DISCLAIMER: These are only my opinions, and intuitions about how I understand ReLU.
ReLU has 1 point of "drastic" change, and is "otherwise linear".
Exactly, and that makes all the difference!
Let's say a neuron in the first layer outputs a negative value for $ z = w^Tx + b $. Then, with the ReLU activation function, the neuron computes the line $z = 0$.
Suppose, the corresponding neuron in the next layer gets a positive value for $z$. Then, the 2nd neuron computes the line $z = z$.
Hope this figure below illustrates how ReLU becomes useful.

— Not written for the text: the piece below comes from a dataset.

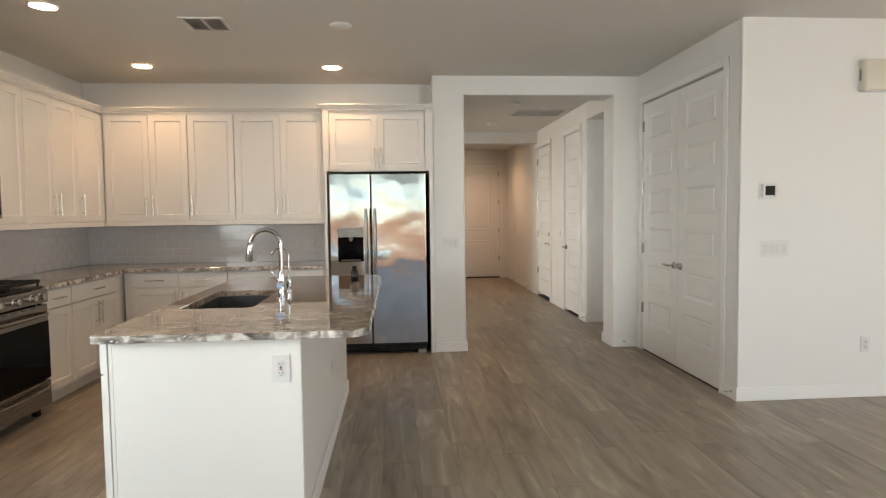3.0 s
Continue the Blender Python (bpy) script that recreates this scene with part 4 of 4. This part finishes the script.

With the ReLU activation and a proper adjustment of weights, the 2nd layer can probably compute a new feature (a triangle). If we add a 3rd layer, the third corresponding neuron can probably compute a feature that looks like a quadrilateral, and so on... (This can even be imagined like playing a game of building blocks with a child!)
This property of ReLU that it helps each layer to act as building blocks for the next layer, makes it extremely powerful (regardless of the dataset we train on). Also, ReLU is computationally much more efficient and simple than any other activation function (it's either a 0 or the same thing, $z$). Hence ReLU becomes the best choice for most types of data (unless the data inherently has some properties that can be better modelled by other activation functions like the sigmoid or tanh).
In contrast, a completely linear activation function with no point of discontinuity (like the 0 in the ReLU), can only compute the same feature over and over - it just changes the magnitude or scale.

Regarding your 2nd question - No, I don't think there is any significance to what the singularity (or the point of discontinuity) is, but there has to be at least one point, any point - just so that neurons in different layers computes different functions (here, lines). But 0 is a "good" value, it easily divides the number-line into negative and positive sides (easy to imagine), and also help in making the computations faster.
But with ReLU, there also comes the problem of dying ReLU - when the output of $z$, of corresponding neurons in each successive layer, becomes all negative or all positive. Then again, we are back to having just a linear function to our model. In that case, we use a variation of ReLU called the leaky ReLU, which computes a line with a small slope, even if $z$ is 0.
(The leaky ReLU function is given by $g(z) = max(0.01z, z)$. Usually, we don't want our activations to go larger on the negative side, so we multiply $z$ by a very small factor and 0.01 is a constant that does just that. Again, I don't think there is any significance to the value 0.01 - it just has to be any small factor, and 0.01 is the default.)